Australian scientists have discovered what they believe to be the ‘cell of origin’ that gives rise to a deadly form of lung cancer that affects both smokers and non-smokers alike, according to new research.
Researchers from the Walter and Eliza Hall Institute in Melbourne, led by PhD student Clare Weeden and Dr Marie-Liesse Asselin-Labat, have revealed how basal stem cells in the lungs can lead to the formation of lung squamous cell carcinomas. The study was published in the scientific journal PLOS Biology.
Lung squamous cell carcinoma is the second-most common subtype of lung cancer and accounts for around 30 per cent of all lung cancer cases.
“We think that these are the cells that the first genetic mutations occur in that lead to lung squamous cell carcinoma forming,” Ms Weeden told The New Daily.
Using donated lung tissue samples from the Victorian Cancer Biobank, the team investigated basal stem cells in the lung airways and found that when exposed to harmful chemicals such as cigarette smoke, they would repair damage to surrounding lung tissue.
However, these stem cells were also found to have a faulty, or “error-prone”, DNA repair process that made them more susceptible to the accumulation of genetic mutations that can ultimately lead to cancer formation.
“These cells have to first fix their own DNA, and the way they fix their own DNA so they can survive is through this really quick process that just happens to be more error-prone,” Ms Weeden said.
Ms Weeden made the discovery when she noticed that basal stem cells from a heavy smoker were growing much faster than those from a non-smoker.
“The reason why these basal stem cells from smokers were so active was because they were able to repair any DNA damage from the cigarette smoke so quickly but in this error-prone way,” she said.
Genetic analysis confirmed a correlation between basal stem cells’ genetic signatures and cancerous cells, which gives strength to the idea that they are, as dubbed by the researchers, the ‘cell of origin’.
One of the reasons why lung cancer is so deadly is that by the time the cancer is discovered, often due to the way it mimics other lung diseases, it is already in an advanced stage and often inoperable.
Professor Sanchia Aranda, CEO of Cancer Council Australia, said the research was exciting because it could lead to the development of more accurate diagnostic tools.
“Early diagnosis is the ‘holy grail’ in lung cancer,” Prof Aranda told The New Daily.
Lung cancer causes more deaths than breast, prostate and ovarian cancers combined but lung cancer research receives around five per cent of cancer research funding in Australia, which Prof Aranda says is linked to a lack of survivor advocacy.
“Survival from lung cancer sits at less than 20 per cent, so survivors tend to feel guilty or stigmatised by their diseases, particularly if they were smokers,” she said.

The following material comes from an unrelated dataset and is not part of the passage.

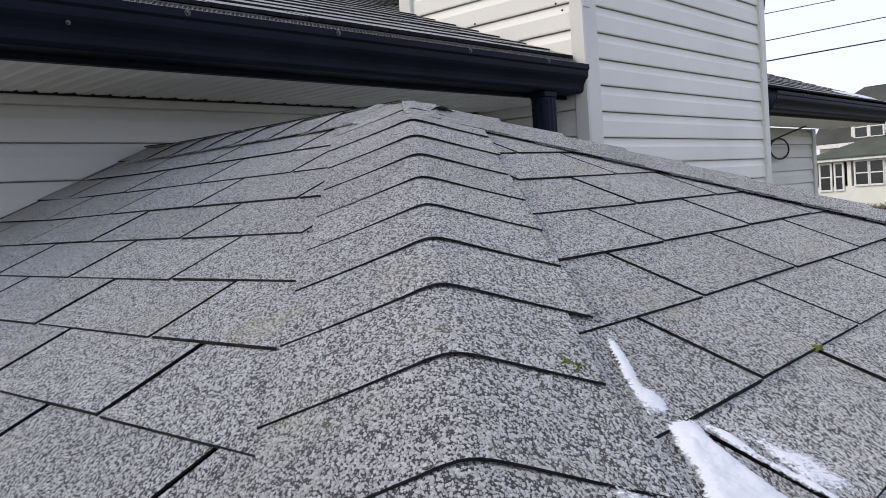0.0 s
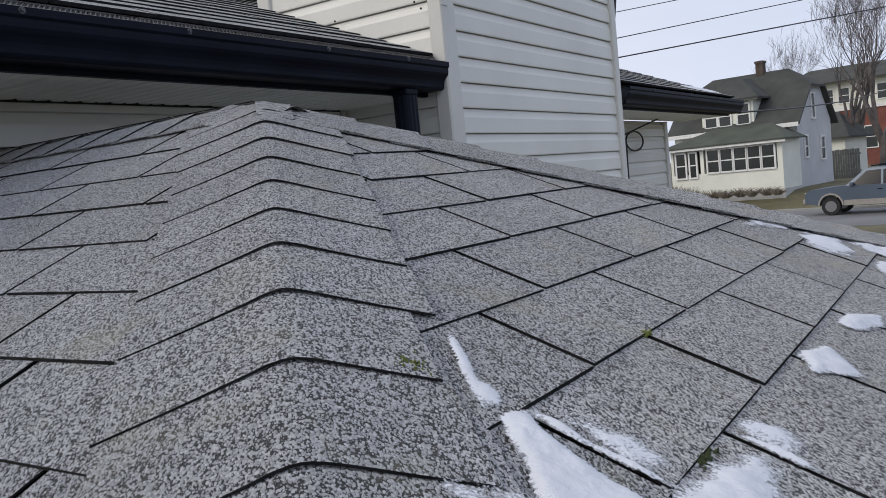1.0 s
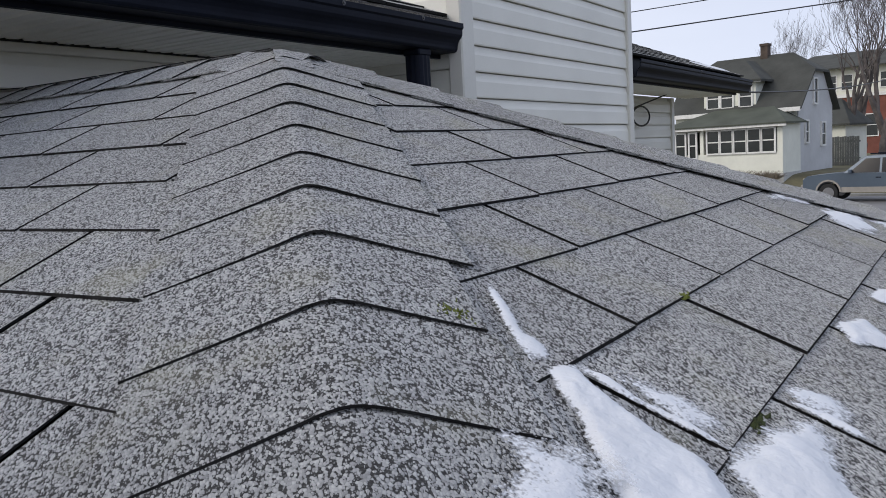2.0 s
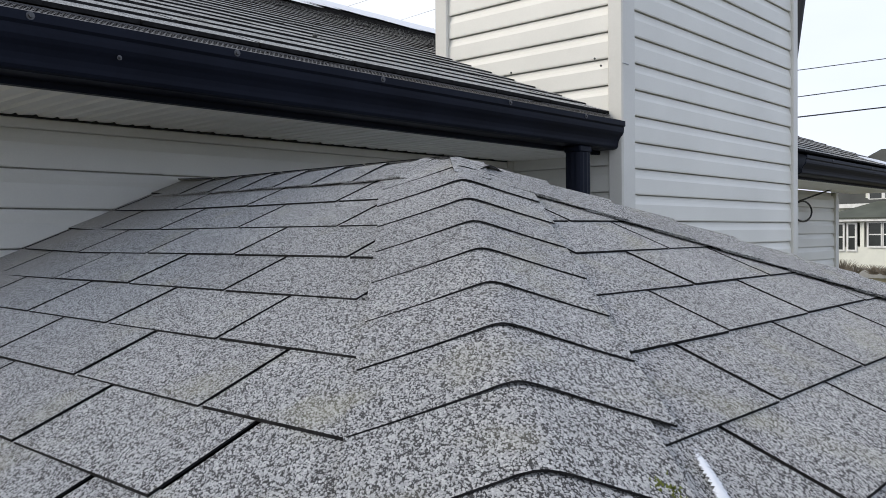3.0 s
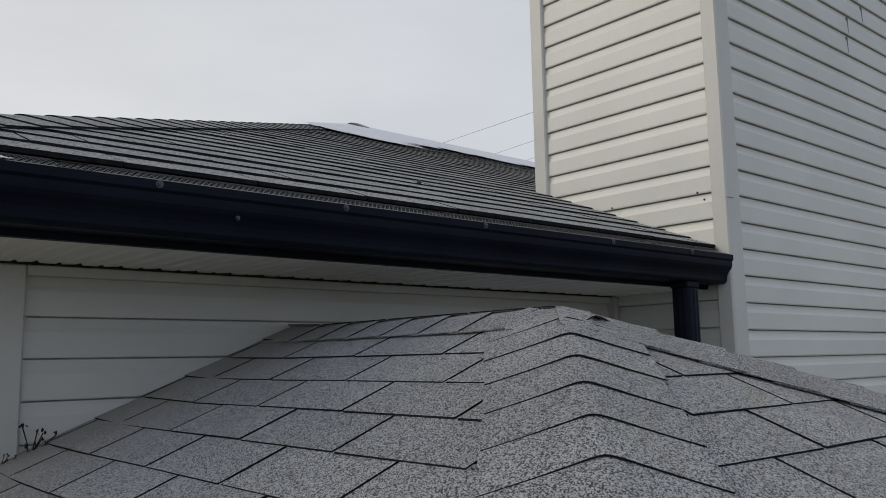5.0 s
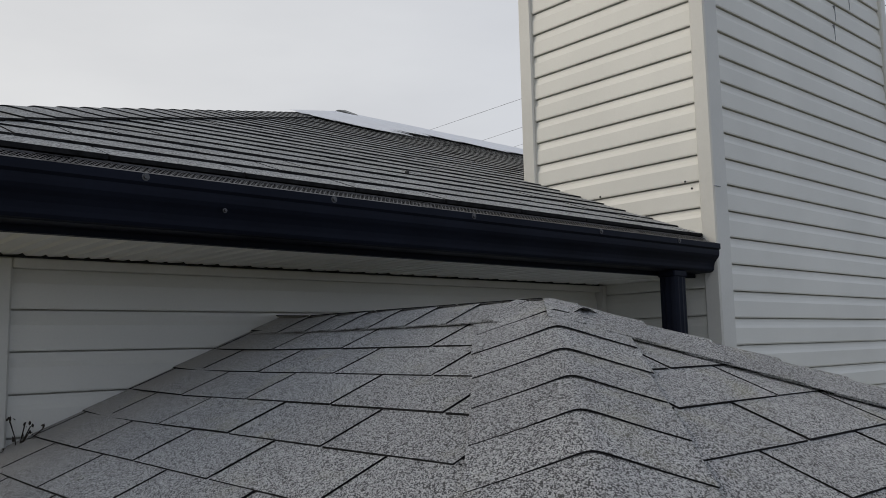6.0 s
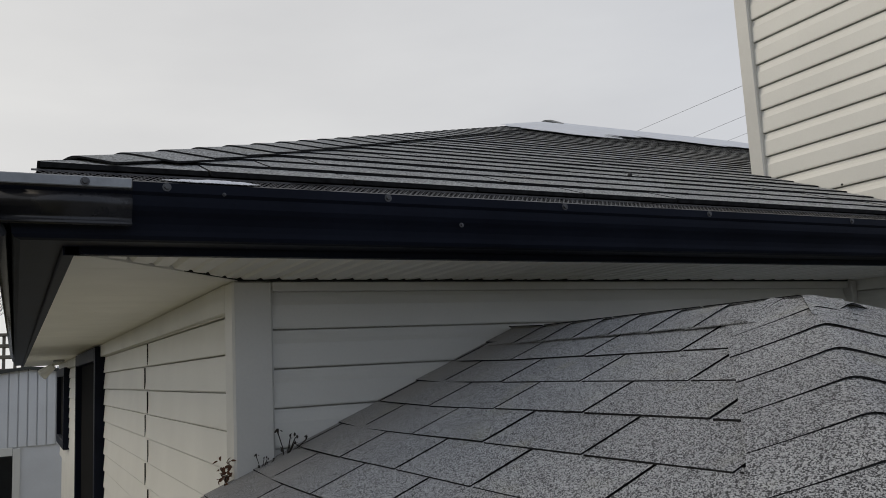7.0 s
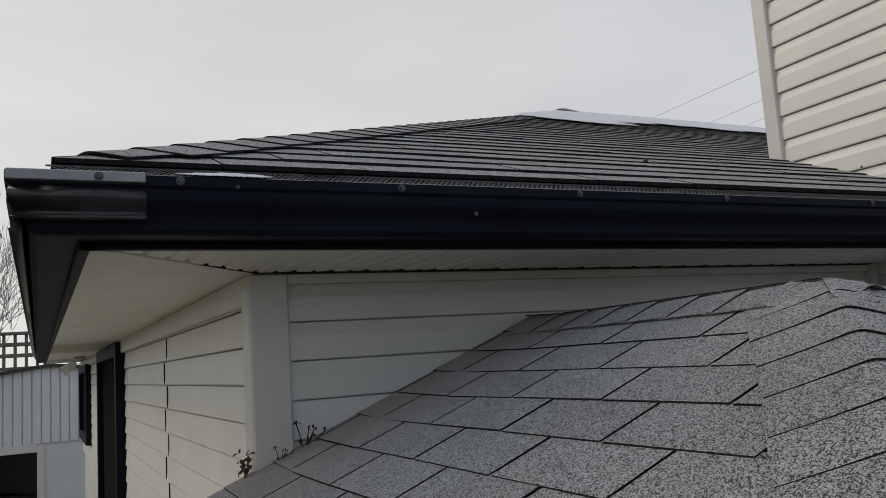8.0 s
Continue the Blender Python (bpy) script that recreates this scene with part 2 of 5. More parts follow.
def siding_course(parent, axis, face, a, b, z, h=COURSE, lap=False):
    """One course along x or y on the plane face; axis gives the outward direction; lap: a straight lap."""
    bm = bmesh.new()
    ring = siding_profile(h)
    if lap:
        ring = [(-0.012, 0.0), (0.010, 0.0), (0.0115, 0.004), (0.003, h - 0.004), (-0.012, h - 0.004)]
    if axis == "+x":
        sweep(bm, ring, lambda o, u: (face + o, a, z + u), lambda o, u: (face + o, b, z + u))
    elif axis == "-y":
        sweep(bm, ring, lambda o, u: (a, face - o, z + u), lambda o, u: (b, face - o, z + u))
    else:
        sweep(bm, ring, lambda o, u: (a, face + o, z + u), lambda o, u: (b, face + o, z + u))
    ob = part("siding_board", bm, VINYL, parent)
    return ob


def wall(name, label, lo, hi):
    ob = obj(name, solid_box(lo, hi), VINYL)
    return tagged(ob, label, "wall", kind="structure")


wall_front = wall("wall_front", "white vinyl lap siding wall under the eave beside the porch roof", (-1.25, CORNER_Y + 0.02, GROUND), (WALL_X - 0.027, CHIM_Y + 0.02, SOFFIT_Z))
wall_side = wall("wall_side", "cream-lit white vinyl siding wall along the house side", (-10.5, CORNER_Y + 0.027, GROUND), (-1.27, CORNER_Y + 0.15, SOFFIT_Z))
wall_far = wall("wall_far", "white vinyl siding wall beyond the chimney chase", (-1.25, CHIM_Y2 - 0.02, GROUND), (WALL_X - 0.027, HOUSE_END, SOFFIT_Z))
wall_back = wall("wall_back", "plain white wall closing the back of the house", (-10.65, CORNER_Y + 0.15, GROUND), (-10.5, HOUSE_END, SOFFIT_Z))
wall_end = wall("wall_end", "plain white wall closing the far end of the house", (-10.5, HOUSE_END - 0.15, GROUND), (-1.27, HOUSE_END, SOFFIT_Z))

z = 0.04 - 6 * COURSE
while z < SOFFIT_Z - 0.03:
    h = min(COURSE, SOFFIT_Z - 0.005 - z)
    siding_course(wall_front, "+x", WALL_X - 0.0125, CORNER_Y + 0.089, CHIM_Y - 0.03, z, h)
    siding_course(wall_far, "+x", WALL_X - 0.0125, CHIM_Y2 + 0.001, HOUSE_END - 0.06, z, h)
    z += COURSE
z = -0.016 - 9 * COURSE
while z < SOFFIT_Z - 0.03:
    h = min(COURSE, SOFFIT_Z - 0.06 - z)
    joint = -2.75 - 0.05 * (round(z / COURSE) % 2) - 0.03 * math.sin(z * 31)
    siding_course(wall_side, "-y", CORNER_Y + 0.0125, -4.74, joint - 0.009, z, h, True)
    siding_course(wall_side, "-y", CORNER_Y + 0.0115, joint, WALL_X - 0.07, z - 0.001, h, True)
    siding_course(wall_side, "-y", CORNER_Y + 0.0125, -10.5, -6.75, z, h, True)
    # thin dark box stands in for the shade under the lapping panel
    bm = bmesh.new()
    box(bm, (joint - 0.012, CORNER_Y - 0.0005 - 0.0008 * (1 + math.sin(z * 47)), z + 0.004), (joint - 0.009, CORNER_Y + 0.004, z + h - 0.006))
    part("lifted_lap", bm, GAP_SHADE, wall_side, "dark strip painted as shade under a panel's lap")
    z += COURSE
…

“So the advocacy’s not been there and that hasn’t encouraged a generation of researchers to move into lung cancer [research].”
A third of cancers in Australia, which is around 37,000 cases per year, are preventable and about 15,000 of these are related to tobacco smoke.
However, about 15 per cent of lung cancers occur in people who have never smoked cigarettes before but are still a victim of that stigma.
“I think everyone regardless of their lifestyle choices deserves research and the best possible treatment for their disease, especially one that is so prevalent in Australia,” Ms Weeden said.
Both Ms Weeden and Prof Aranda think attitudes toward lung cancer are changing, but stressed the importance of maintaining anti-smoking health campaigns.
“The most important thing that you can do for prevention is to not smoke,” Aranda said.